19. An integrated circuit system comprising:

data utilization circuitry to operate on data in uncompressed form;

memory to store the data in compressed form; and

decompression circuitry to decompress the data using lossless prefix lookup table-based encoding before the data reaches the data utilization circuitry.

20. The system of claim 19, wherein the decompression circuitry is disposed in an interface of the memory.

21. The system of claim 19, wherein:

the data utilization circuitry is disposed on a first die;

the memory is disposed on a second die; and

the decompression circuitry is disposed on the second die.

22. The system of claim 19, comprising compression circuitry to compress data to be stored in the memory using lossless prefix lookup table-based encoding.

23. The system of claim 19, wherein the data utilization circuitry comprises a plurality of embedded function circuits and wherein the decompression circuitry is connected between two of the plurality of embedded function circuits.

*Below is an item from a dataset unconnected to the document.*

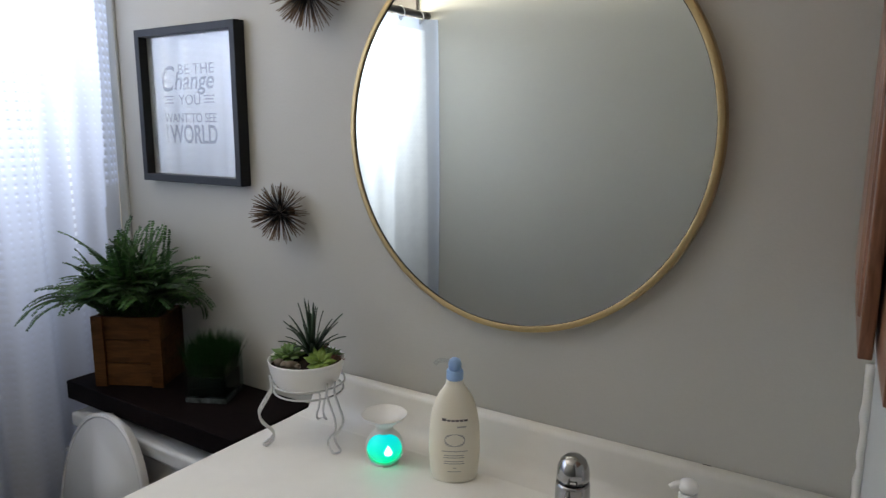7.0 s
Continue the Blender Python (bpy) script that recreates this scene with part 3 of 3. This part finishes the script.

24. One or more tangible, non-transitory, machine-readable media comprising instructions that, when executed by one or more processors, cause the one or more processors to perform the following operations:

initiating a lookup table to store uncompressed data;

sorting an expected frequency of the uncompressed data in decreasing order; and

inserting the uncompressed data as entries into the lookup table from highest expected frequency to lowest expected frequency in increasing order to generate a lookup table of lossless prefix lookup table-based encoding.

25. A compression circuit comprising:

a lookup table index calculator to generate a lookup table index based on a multi-bit mask header and a payload from compressed data; and

a lookup table to store uncompressed data indexed to the lookup table index.

26. The compression circuit of claim 25, wherein the multi-bit mask header comprises 2 bits, the payload comprises 1 bit when the multi-bit mask header has a first value, 2 bits when the multi-bit mask header has a second value, and 4 bits when the multi-bit mask header has a third value.

27. The compression circuit of claim 26, wherein the lookup table comprises at least 22 entries.